Her daddy was a dark shape in a room full of dark shapes. The bulk of him augured trouble. The sun wasn’t up the mountain yet, but there was a light in the kitchen. There was a suitcase, too, beside the door, and on the table a plate with a mess of eggs. Fran was starving.

Her daddy went on. “I’ll be gone some time. A week or three. Not more. You’ll take care of the summer people while I’m gone. The Roberts come up next weekend. You’ll need to get their groceries tomorrow or next day. Make sure you check the expiration date on the milk when you buy it, and put fresh sheets on all the beds. I’ve left the house schedule on the counter, and there should be enough gas in the car to make the rounds.”

“Wait,” Fran said. Every word hurt. “Where are you going?”

He sat down on the couch beside her, then pulled something out from under him. He held it out on his palm; one of Fran’s old toys, the monkey egg. “Now you know I don’t like these. I wish you’d put ’em away.”

“There’s lots of stuff I don’t like,” Fran said. “Where you going?”

“Prayer meeting in Miami. Found out about it on the Internet,” her daddy said. He shifted on the couch, put a hand against her forehead, so cool and soothing it made her eyes leak. “You don’t feel near so hot right now.”
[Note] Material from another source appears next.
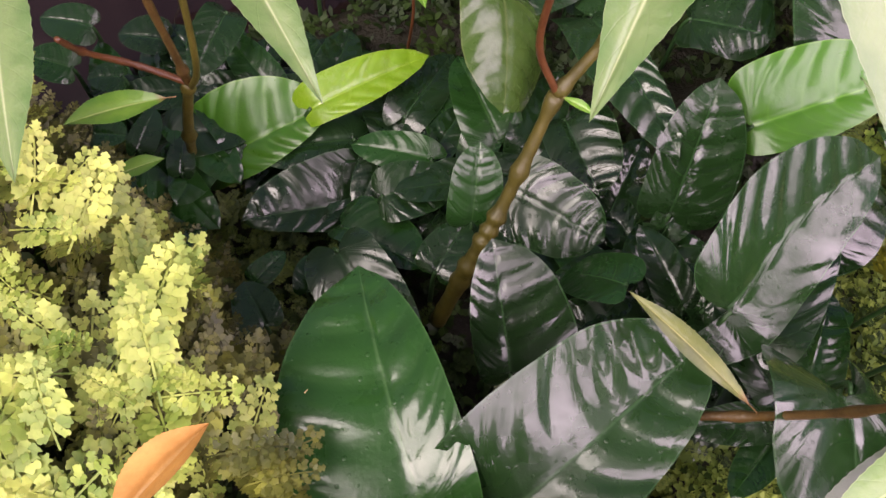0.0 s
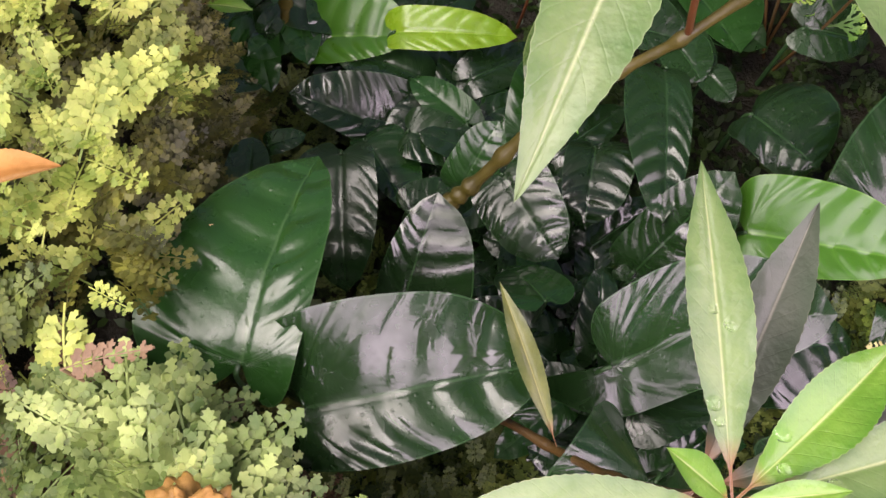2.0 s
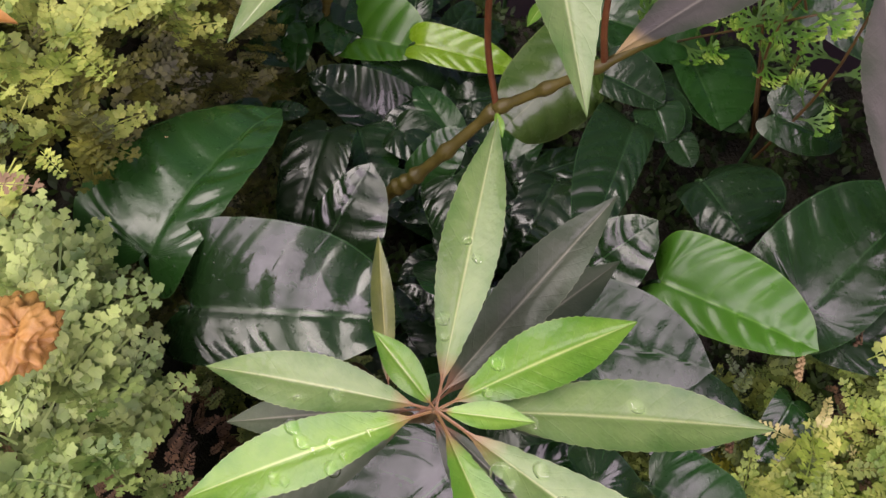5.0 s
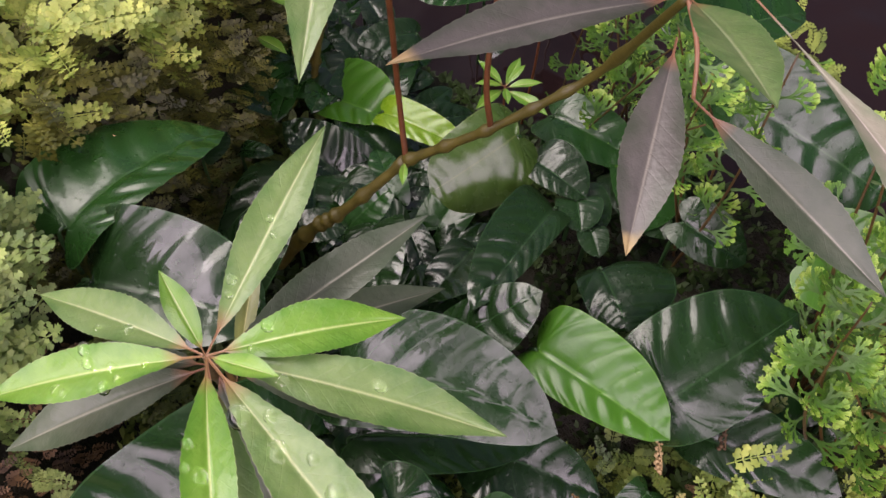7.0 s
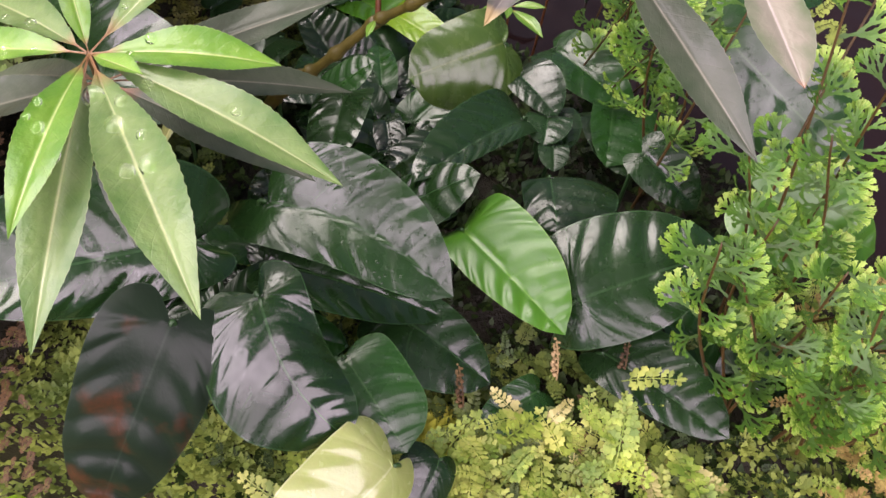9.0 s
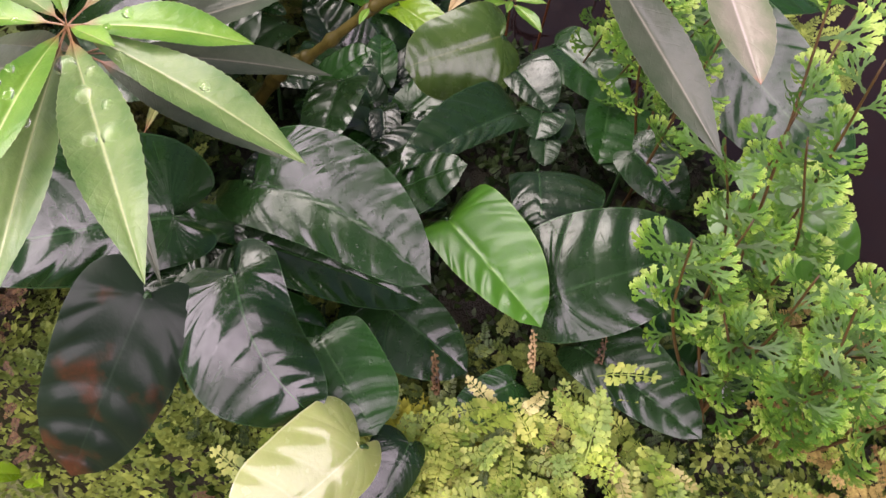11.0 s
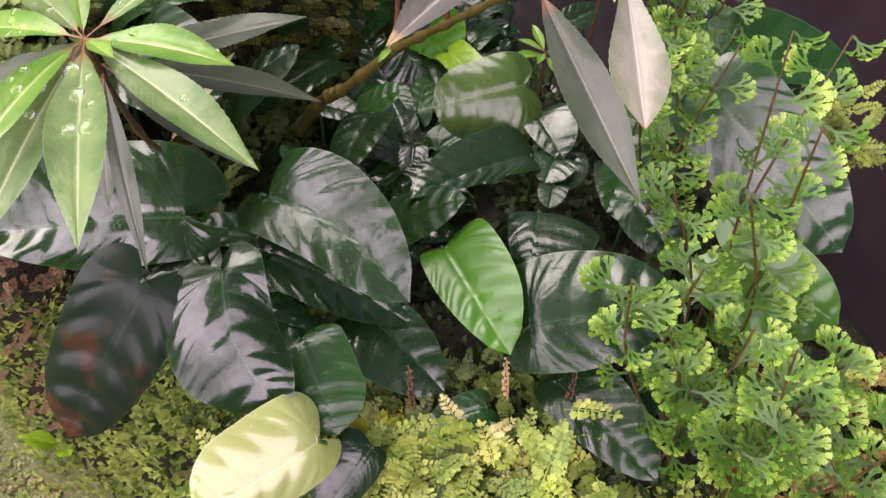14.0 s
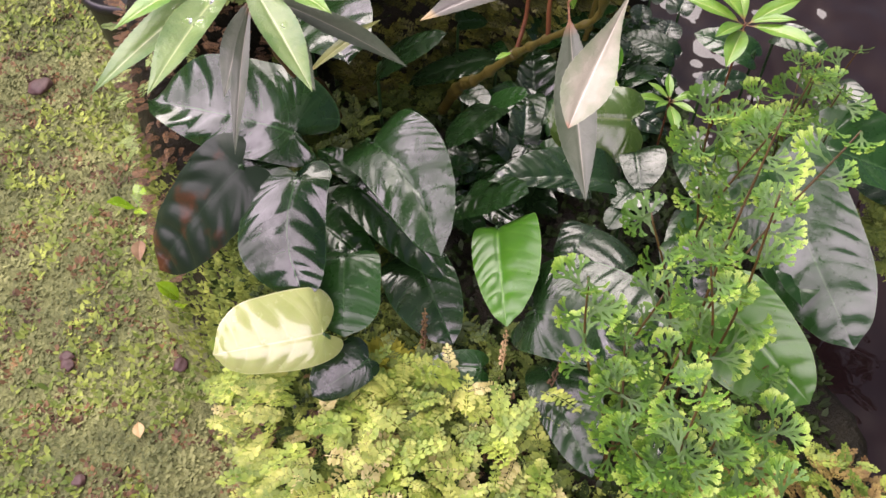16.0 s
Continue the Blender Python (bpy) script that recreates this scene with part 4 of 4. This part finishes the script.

“I know you need to stay here and look after me,” Fran said. “You’re my daddy.”

“Now, how can I look after you if I’m not right?” he said. “You don’t know the things I’ve done.”

Fran didn’t know, but she could guess. “You went out last night,” she said. “You were drinking.”
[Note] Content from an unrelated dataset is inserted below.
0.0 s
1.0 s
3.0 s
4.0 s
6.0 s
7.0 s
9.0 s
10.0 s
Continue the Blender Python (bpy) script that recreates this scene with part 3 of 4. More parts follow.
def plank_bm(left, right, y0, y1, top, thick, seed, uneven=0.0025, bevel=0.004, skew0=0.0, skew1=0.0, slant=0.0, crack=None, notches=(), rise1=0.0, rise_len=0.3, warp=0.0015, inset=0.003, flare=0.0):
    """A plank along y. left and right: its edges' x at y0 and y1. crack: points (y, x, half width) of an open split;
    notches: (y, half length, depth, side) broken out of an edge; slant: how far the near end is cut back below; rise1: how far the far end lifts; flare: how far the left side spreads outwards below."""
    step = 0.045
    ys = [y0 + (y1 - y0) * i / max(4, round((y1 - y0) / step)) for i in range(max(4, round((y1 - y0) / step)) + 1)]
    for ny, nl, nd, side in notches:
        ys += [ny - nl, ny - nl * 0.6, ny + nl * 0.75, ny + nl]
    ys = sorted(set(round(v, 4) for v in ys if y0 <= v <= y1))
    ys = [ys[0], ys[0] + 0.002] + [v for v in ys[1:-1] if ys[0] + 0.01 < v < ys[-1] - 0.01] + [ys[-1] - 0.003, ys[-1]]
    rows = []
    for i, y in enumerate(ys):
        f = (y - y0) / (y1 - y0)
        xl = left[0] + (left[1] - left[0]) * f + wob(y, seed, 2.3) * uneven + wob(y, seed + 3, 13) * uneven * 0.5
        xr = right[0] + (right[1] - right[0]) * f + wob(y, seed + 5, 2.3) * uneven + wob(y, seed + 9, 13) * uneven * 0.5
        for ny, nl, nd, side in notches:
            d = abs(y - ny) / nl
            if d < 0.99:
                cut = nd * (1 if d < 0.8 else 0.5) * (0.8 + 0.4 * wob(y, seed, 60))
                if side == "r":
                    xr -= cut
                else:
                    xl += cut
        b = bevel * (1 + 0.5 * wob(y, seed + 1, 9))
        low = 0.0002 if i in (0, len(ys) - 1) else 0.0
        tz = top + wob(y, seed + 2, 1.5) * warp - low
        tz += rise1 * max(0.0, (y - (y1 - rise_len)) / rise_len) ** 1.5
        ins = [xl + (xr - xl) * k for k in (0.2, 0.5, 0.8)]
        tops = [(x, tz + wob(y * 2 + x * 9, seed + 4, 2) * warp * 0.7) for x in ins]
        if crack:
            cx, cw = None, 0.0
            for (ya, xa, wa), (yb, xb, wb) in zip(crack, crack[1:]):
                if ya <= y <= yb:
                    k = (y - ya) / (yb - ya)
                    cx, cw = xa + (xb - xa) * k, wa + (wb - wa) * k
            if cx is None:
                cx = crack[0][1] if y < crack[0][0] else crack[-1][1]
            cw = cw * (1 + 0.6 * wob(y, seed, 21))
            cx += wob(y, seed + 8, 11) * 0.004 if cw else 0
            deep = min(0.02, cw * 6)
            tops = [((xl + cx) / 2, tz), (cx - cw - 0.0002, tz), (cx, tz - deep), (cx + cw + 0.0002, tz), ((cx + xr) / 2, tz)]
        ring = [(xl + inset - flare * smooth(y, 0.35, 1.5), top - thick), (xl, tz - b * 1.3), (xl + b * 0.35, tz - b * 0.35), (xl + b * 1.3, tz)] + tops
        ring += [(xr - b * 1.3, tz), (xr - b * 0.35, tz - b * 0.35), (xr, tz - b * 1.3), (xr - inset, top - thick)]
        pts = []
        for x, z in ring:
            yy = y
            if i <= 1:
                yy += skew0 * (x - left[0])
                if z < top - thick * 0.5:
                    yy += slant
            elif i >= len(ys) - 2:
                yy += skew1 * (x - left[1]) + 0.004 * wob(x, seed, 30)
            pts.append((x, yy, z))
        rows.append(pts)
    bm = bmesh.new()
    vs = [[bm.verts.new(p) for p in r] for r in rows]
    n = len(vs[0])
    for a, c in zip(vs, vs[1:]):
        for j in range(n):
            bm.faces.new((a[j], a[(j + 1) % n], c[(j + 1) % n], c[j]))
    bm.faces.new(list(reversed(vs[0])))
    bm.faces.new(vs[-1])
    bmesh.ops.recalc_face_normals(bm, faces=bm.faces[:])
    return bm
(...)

Her daddy spread out his hands. “I’m not talking about last night,” he said. “I’m talking about a lifetime.”

“That is—” Fran said, and then began to cough again. She coughed so long and so hard she saw bright stars. Despite the hurt in her ribs, and despite the truth that every time she managed to suck in a good pocket of air, she coughed it all right back out again, the NyQuil made it all seem so peaceful, her daddy might as well have been saying a poem. Her eyelids were closing. Later, when she woke up, maybe he would make her breakfast.

“Any come around, you tell em I’m gone on ahead. Any man tells you he knows the hour or the day, Fran, that man’s a liar or a fool. All a man can do is be ready.”

He patted her on the shoulder, tucked the counterpane up around her ears. When she woke again, it was late afternoon, and her daddy was long gone. Her temperature was 102.3. All across her cheeks, the plant mister had left a red raised rash.

On Friday, Fran went to school, because she wasn’t sure what else to do. Breakfast was a spoon of peanut butter and dry cereal. She couldn’t remember the last time she’d eaten. Her cough scared off the crows when she went down to the county road to catch the school bus.

She dozed through three classes, including calculus, before having such a fit of coughing the teacher sent her off to see the nurse. The nurse, she knew, was liable to call her daddy and send her home. This might have presented a problem, but on the way to the nurse’s station, Fran came upon Ophelia Merck at her locker.

Ophelia Merck had her own car, a Lexus. She and her family had been summer people, except now they lived in their house up at Horse Cove on the lake all year round. Years ago, Fran and Ophelia had spent a summer of afternoons playing with Ophelia’s Barbies while Fran’s father smoked out a wasps’ nest, repainted cedar siding, tore down an old fence. They hadn’t really spoken since then, though once or twice after that summer, Fran’s father brought home paper bags full of Ophelia’s hand-me-downs, some of them still with the price tags.